Biden’s words constitute therefore a textbook use of the Holocaust not in order to stand with powerless people facing the prospect of genocidal violence, but to support and justify an extremely violent attack by a powerful state and, at the same time, distort this reality. But we see the reality in front of our eyes: since the start of Israeli mass violence on 7 October, the number of Palestinians killed in Gaza has surpassed 4,650, a third of them children, with more than 15,000 injured and over a million people displaced.
Surely, all this violence in this case is just not right. And I emphasise the specifics because "both sidesism" is typically a fallacy, as it most certainly is in the Ukraine conflict. It's normally the sort of idiotically naïve pacifism/fascism that one expects from contemptible fuckwits like Jeremy Corbyn. I get that. But if both sides actually are awful... ?
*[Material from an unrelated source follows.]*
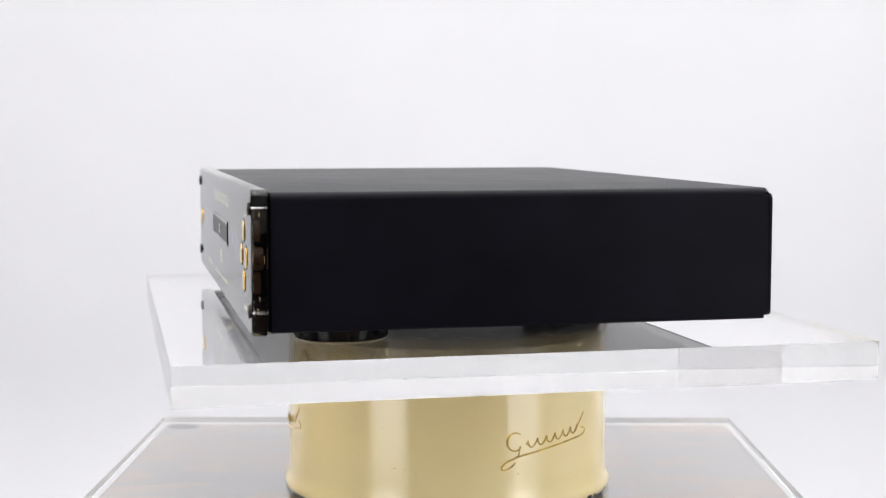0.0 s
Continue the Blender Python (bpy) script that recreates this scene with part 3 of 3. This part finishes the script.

The central issue is simple : the actions on each side are unjustified. You can't justify gunning down festival-goers and you can't justify cutting off food and water to an entire city in response. They're both shit. What was done to you in the past has no bearing on how you treat innocent civilians in the present.
Sometimes, just sometimes, right is right and wrong is wrong. If one side is right and one is wrong, there's only one option who to support. But if both are wrong, why support either ? Why insist that one side has the right of it, that there must necessarily be heroes and villains when in fact there are neither ? And even if you do find that overall one side must be supported, that doesn't mean you accept everything they do without question. Israel, just like any state, has the right to exist and to defend itself. It doesn't have the right to act with impunity or to commit war crimes. Nobody deserves that much leeway.